Leave out the pictures and copy everything else in the entries exactly.

□ □ □

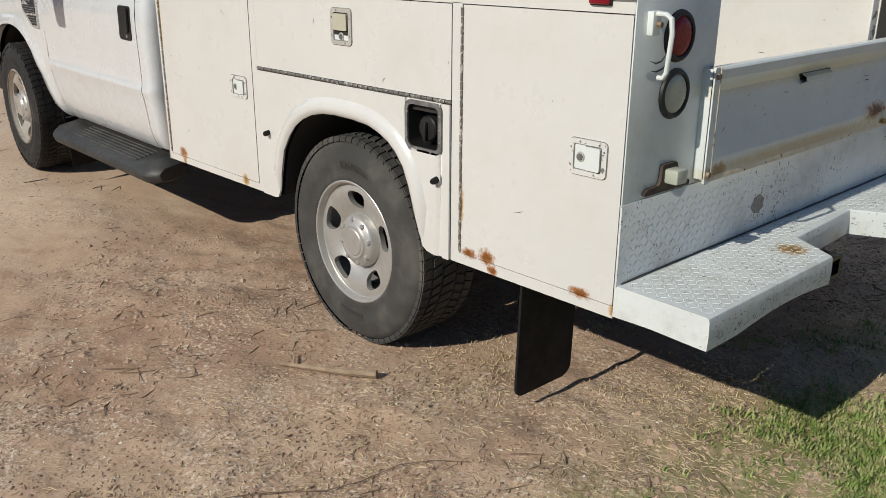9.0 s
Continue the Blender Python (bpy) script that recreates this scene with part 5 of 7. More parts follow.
def rim_mesh(name, material, front):
    """A steel wheel with five windows; outer side at -y."""
    bm = bmesh.new()
    prof = [(0.070, -0.075), (0.095, -0.078), (0.115, -0.088), (0.140, -0.102), (0.165, -0.112), (0.190, -0.117), (0.212, -0.116), (0.228, -0.111)]
    seg, rad = 150, 36
    holes = [(radians(90 + 72 * k), 0.168) for k in range(5)]

    def depth(r):
        return smooth_tab(prof, r)

    grid = []
    for i in range(rad + 1):
        r = 0.070 + (0.228 - 0.070) * i / rad
        grid.append([[r, math.tau * k / seg] for k in range(seg)])

    def local(r, a, h):
        x, z = r * math.cos(a), r * math.sin(a)
        c, s = math.cos(h[0]), math.sin(h[0])
        return (-s * x + c * z) / (0.049 + 0.25 * (math.hypot(x, z) - 0.168)), (c * x + s * z - h[1]) / 0.0345  # along, across

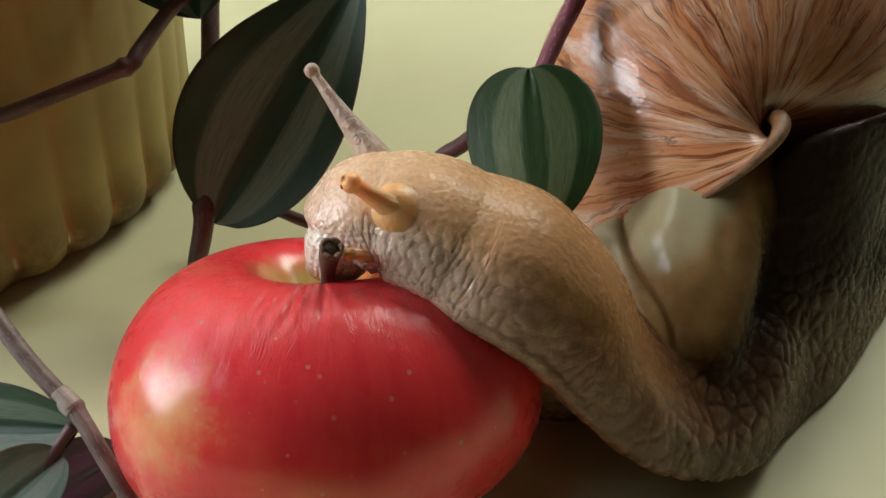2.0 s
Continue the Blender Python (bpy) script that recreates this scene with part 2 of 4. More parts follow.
    shine = m.math("MULTIPLY", m.ramp(along, (0.40, 0.16), (0.74, 0.65)), m.ramp(c, (0.62, 1.0), (0.86, 0.14)))
    shine = m.math("MAXIMUM", shine, m.ramp(along, (0.76, 0.0), (0.90, 0.65)))
    m.set(Base_Color=base, Roughness=m.ramp(n2, (0.3, 0.16), (0.75, 0.36)), Specular_IOR_Level=shine, Coat_Weight=m.math("MULTIPLY", m.math("MULTIPLY", grey, bare), 0.55), Coat_Roughness=0.12)
    m.set(Subsurface_Weight=0.15, Subsurface_Radius=(0.9, 0.35, 0.15), Subsurface_Scale=0.003)
    return m.bump((m.math("MULTIPLY", wrinkle, fine), 0.22, 0.02), (m.math("MULTIPLY", bead, fine), 0.22, 0.015), (m.noise(v, 16, 3), 0.12, 0.02)).m


def tentacle_skin(name, a, b, root, sss=0.5, bumpy=0.1):
    m = Mat(name)
    v = m.coords("Object", (1 / CM,) * 3)
    n = m.noise(v, 6.0, 4, 0.6)
    down = m.math("ADD", m.math("MULTIPLY", m.split(v)[2], -0.4), m.math("MULTIPLY", m.math("SUBTRACT", n, 0.5), 0.3))
    base = m.mix(m.ramp(down, (0.45, 0), (0.85, 1)), m.mix(n, a, b), root)
    m.set(Base_Color=base, Roughness=0.34, Subsurface_Weight=sss, Subsurface_Radius=(1.0, 0.4, 0.15), Subsurface_Scale=0.004, Specular_IOR_Level=0.55)
    return m.bump((m.noise(v, 12.0, 4, 0.6), 0.4, 0.04), (m.ramp(m.voronoi(v, 16.0), (0.0, 1), (0.6, 0)), bumpy, 0.025)).m


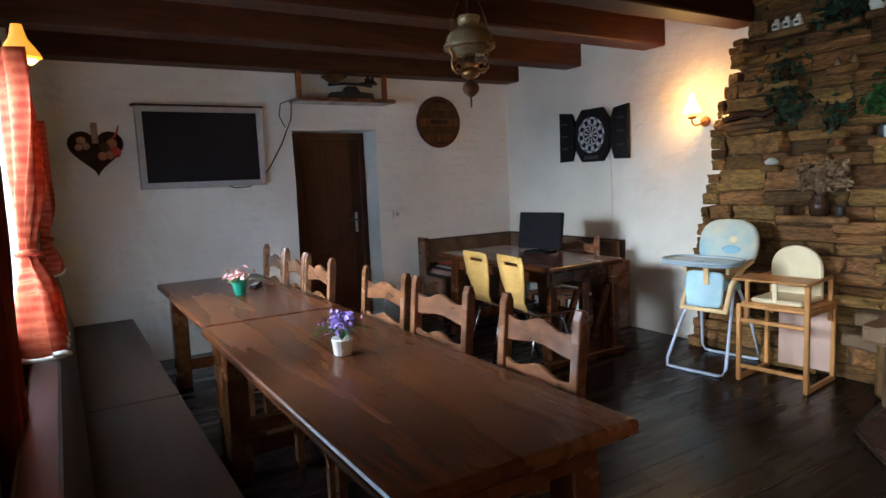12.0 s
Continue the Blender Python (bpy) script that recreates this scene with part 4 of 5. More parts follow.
# ---------- lamps ----------
def oil_lamp(label, m, lit, shade_r, ceiling, group="oil-style pendant lamps", wood=False, flat=1.0):
    """Pendant lamp of the oil-lamp kind; its origin is the rim of the shade."""
    t = thing("pendant_lamp", label, "lamp", m, group)
    r = shade_r
    top = 0.285 if flat == 1.0 else 0.155
    bm = bmesh.new()
    out = [(0.90, 0.0), (0.975, 0.016), (1.0, 0.042), (0.975, 0.070), (0.88, 0.096), (0.70, 0.118), (0.52, 0.132), (0.43, 0.144), (0.41, 0.156), (0.46, 0.172), (0.50, 0.190), (0.44, 0.206)]
    lathe(bm, [(r * u, v) for u, v in out] + [(r * u - 0.004, v - 0.002) for u, v in reversed(out)], 32)
    if flat < 1:
        for v in bm.verts:
            v.co.z *= flat
            if v.co.z < 0.03:
                v.co.x, v.co.y = v.co.x * 1.12, v.co.y * 1.12
    sd = part("shade", bm, M["shade_on"] if lit else M["shade_off"], t, "glowing amber glass shade" if lit else "smoked glass shade")
    bm = bmesh.new()
    lathe(bm, [(0.030, -0.06), (0.042, -0.03), (0.040, 0.02), (0.026, 0.07), (0.024, top), (0.021, top), (0.022, 0.07), (0.036, 0.02), (0.038, -0.03), (0.027, -0.06)], 20)
    ch = part("chimney", bm, M["shade_chimney"] if lit else M["shade_off"], t, "lit glass chimney" if lit else "clear glass chimney")
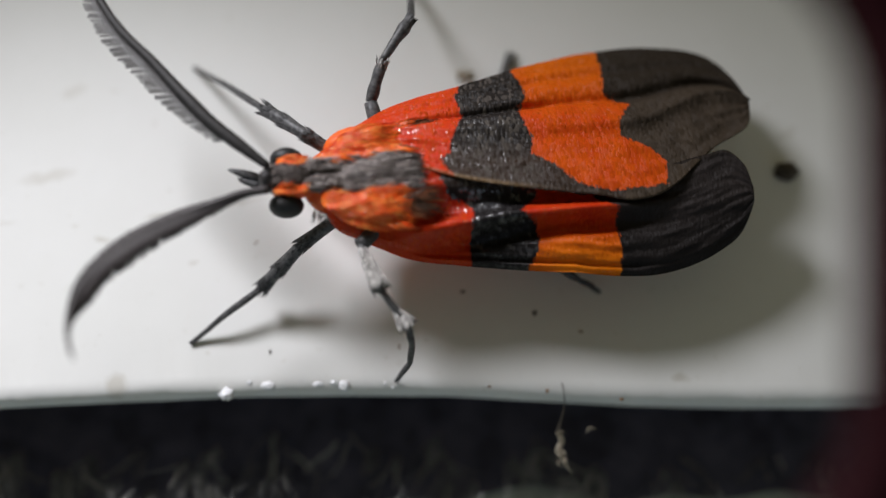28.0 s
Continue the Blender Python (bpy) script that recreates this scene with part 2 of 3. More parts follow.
PAINT = plate_paint()
# same wing scales twice; WING_S has the -y wing's shade painted into darker colours
WING_N = wing_scales("wing_scales_lit", (0.020, 0.016, 0.014), (0.105, 0.090, 0.082), (0.70, 0.068, 0.005), (0.80, 0.120, 0.007), (0.70, 0.038, 0.010), (0.84, 0.078, 0.014), (0.78, 0.165, 0.005), (0.040, 0.029, 0.020), 0.58, 1.0, 1.1)
WING_S = wing_scales("wing_scales_shaded", (0.012, 0.010, 0.010), (0.052, 0.048, 0.048), (0.64, 0.032, 0.006), (0.76, 0.066, 0.008), (0.52, 0.018, 0.006), (0.70, 0.045, 0.009), (0.90, 0.25, 0.006), (0.019, 0.015, 0.014), 0.3, 1.0, 1.6)
BLACK = two_tone("black_cuticle", (0.012, 0.011, 0.012), (0.035, 0.031, 0.030), 6000, 0.45, 0.00001)
LEG = two_tone("grey_leg_scales", (0.026, 0.026, 0.028), (0.115, 0.112, 0.112), 7000, 0.5, 0.00001)
SILVER = hair_mat("silver_scales", (0.07, 0.066, 0.062), (0.30, 0.285, 0.265), (0.82, 0.79, 0.75), 0.3)
EYE = two_tone("eye_facets", (0.006, 0.006, 0.006), (0.013, 0.012, 0.012), 12000, 0.55, 0.000004)


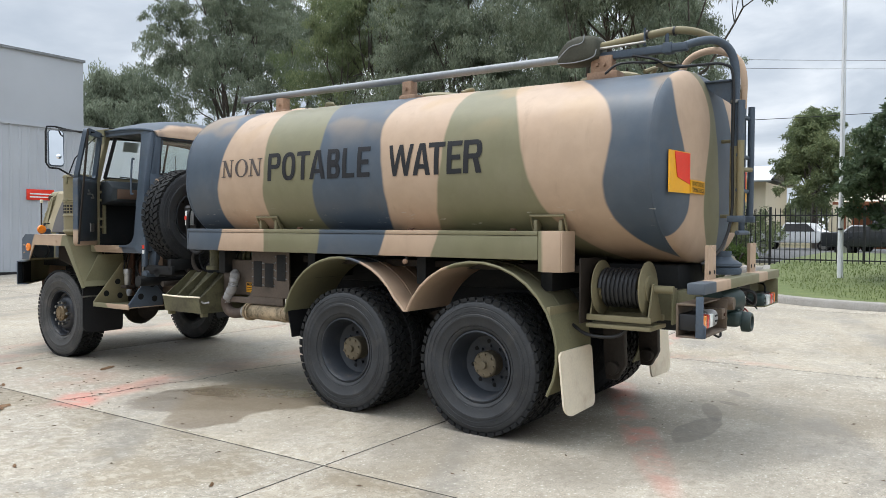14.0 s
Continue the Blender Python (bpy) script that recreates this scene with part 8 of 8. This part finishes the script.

□ □ □

◆ **Final result**:
9.0 s
Continue the Blender Python (bpy) script that recreates this scene with part 5 of 7. More parts follow.
def rim_mesh(name, material, front):
    """A steel wheel with five windows; outer side at -y."""
    bm = bmesh.new()
    prof = [(0.070, -0.075), (0.095, -0.078), (0.115, -0.088), (0.140, -0.102), (0.165, -0.112), (0.190, -0.117), (0.212, -0.116), (0.228, -0.111)]
    seg, rad = 150, 36
    holes = [(radians(90 + 72 * k), 0.168) for k in range(5)]

    def depth(r):
        return smooth_tab(prof, r)

    grid = []
    for i in range(rad + 1):
        r = 0.070 + (0.228 - 0.070) * i / rad
        grid.append([[r, math.tau * k / seg] for k in range(seg)])

    def local(r, a, h):
        x, z = r * math.cos(a), r * math.sin(a)
        c, s = math.cos(h[0]), math.sin(h[0])
        return (-s * x + c * z) / (0.049 + 0.25 * (math.hypot(x, z) - 0.168)), (c * x + s * z - h[1]) / 0.0345  # along, across

2.0 s
Continue the Blender Python (bpy) script that recreates this scene with part 2 of 4. More parts follow.
    shine = m.math("MULTIPLY", m.ramp(along, (0.40, 0.16), (0.74, 0.65)), m.ramp(c, (0.62, 1.0), (0.86, 0.14)))
    shine = m.math("MAXIMUM", shine, m.ramp(along, (0.76, 0.0), (0.90, 0.65)))
    m.set(Base_Color=base, Roughness=m.ramp(n2, (0.3, 0.16), (0.75, 0.36)), Specular_IOR_Level=shine, Coat_Weight=m.math("MULTIPLY", m.math("MULTIPLY", grey, bare), 0.55), Coat_Roughness=0.12)
    m.set(Subsurface_Weight=0.15, Subsurface_Radius=(0.9, 0.35, 0.15), Subsurface_Scale=0.003)
    return m.bump((m.math("MULTIPLY", wrinkle, fine), 0.22, 0.02), (m.math("MULTIPLY", bead, fine), 0.22, 0.015), (m.noise(v, 16, 3), 0.12, 0.02)).m


def tentacle_skin(name, a, b, root, sss=0.5, bumpy=0.1):
    m = Mat(name)
    v = m.coords("Object", (1 / CM,) * 3)
    n = m.noise(v, 6.0, 4, 0.6)
    down = m.math("ADD", m.math("MULTIPLY", m.split(v)[2], -0.4), m.math("MULTIPLY", m.math("SUBTRACT", n, 0.5), 0.3))
    base = m.mix(m.ramp(down, (0.45, 0), (0.85, 1)), m.mix(n, a, b), root)
    m.set(Base_Color=base, Roughness=0.34, Subsurface_Weight=sss, Subsurface_Radius=(1.0, 0.4, 0.15), Subsurface_Scale=0.004, Specular_IOR_Level=0.55)
    return m.bump((m.noise(v, 12.0, 4, 0.6), 0.4, 0.04), (m.ramp(m.voronoi(v, 16.0), (0.0, 1), (0.6, 0)), bumpy, 0.025)).m


12.0 s
Continue the Blender Python (bpy) script that recreates this scene with part 4 of 5. More parts follow.
# ---------- lamps ----------
def oil_lamp(label, m, lit, shade_r, ceiling, group="oil-style pendant lamps", wood=False, flat=1.0):
    """Pendant lamp of the oil-lamp kind; its origin is the rim of the shade."""
    t = thing("pendant_lamp", label, "lamp", m, group)
    r = shade_r
    top = 0.285 if flat == 1.0 else 0.155
    bm = bmesh.new()
    out = [(0.90, 0.0), (0.975, 0.016), (1.0, 0.042), (0.975, 0.070), (0.88, 0.096), (0.70, 0.118), (0.52, 0.132), (0.43, 0.144), (0.41, 0.156), (0.46, 0.172), (0.50, 0.190), (0.44, 0.206)]
    lathe(bm, [(r * u, v) for u, v in out] + [(r * u - 0.004, v - 0.002) for u, v in reversed(out)], 32)
    if flat < 1:
        for v in bm.verts:
            v.co.z *= flat
            if v.co.z < 0.03:
                v.co.x, v.co.y = v.co.x * 1.12, v.co.y * 1.12
    sd = part("shade", bm, M["shade_on"] if lit else M["shade_off"], t, "glowing amber glass shade" if lit else "smoked glass shade")
    bm = bmesh.new()
    lathe(bm, [(0.030, -0.06), (0.042, -0.03), (0.040, 0.02), (0.026, 0.07), (0.024, top), (0.021, top), (0.022, 0.07), (0.036, 0.02), (0.038, -0.03), (0.027, -0.06)], 20)
    ch = part("chimney", bm, M["shade_chimney"] if lit else M["shade_off"], t, "lit glass chimney" if lit else "clear glass chimney")
28.0 s
Continue the Blender Python (bpy) script that recreates this scene with part 2 of 3. More parts follow.
PAINT = plate_paint()
# same wing scales twice; WING_S has the -y wing's shade painted into darker colours
WING_N = wing_scales("wing_scales_lit", (0.020, 0.016, 0.014), (0.105, 0.090, 0.082), (0.70, 0.068, 0.005), (0.80, 0.120, 0.007), (0.70, 0.038, 0.010), (0.84, 0.078, 0.014), (0.78, 0.165, 0.005), (0.040, 0.029, 0.020), 0.58, 1.0, 1.1)
WING_S = wing_scales("wing_scales_shaded", (0.012, 0.010, 0.010), (0.052, 0.048, 0.048), (0.64, 0.032, 0.006), (0.76, 0.066, 0.008), (0.52, 0.018, 0.006), (0.70, 0.045, 0.009), (0.90, 0.25, 0.006), (0.019, 0.015, 0.014), 0.3, 1.0, 1.6)
BLACK = two_tone("black_cuticle", (0.012, 0.011, 0.012), (0.035, 0.031, 0.030), 6000, 0.45, 0.00001)
LEG = two_tone("grey_leg_scales", (0.026, 0.026, 0.028), (0.115, 0.112, 0.112), 7000, 0.5, 0.00001)
SILVER = hair_mat("silver_scales", (0.07, 0.066, 0.062), (0.30, 0.285, 0.265), (0.82, 0.79, 0.75), 0.3)
EYE = two_tone("eye_facets", (0.006, 0.006, 0.006), (0.013, 0.012, 0.012), 12000, 0.55, 0.000004)


14.0 s
Continue the Blender Python (bpy) script that recreates this scene with part 8 of 8. This part finishes the script.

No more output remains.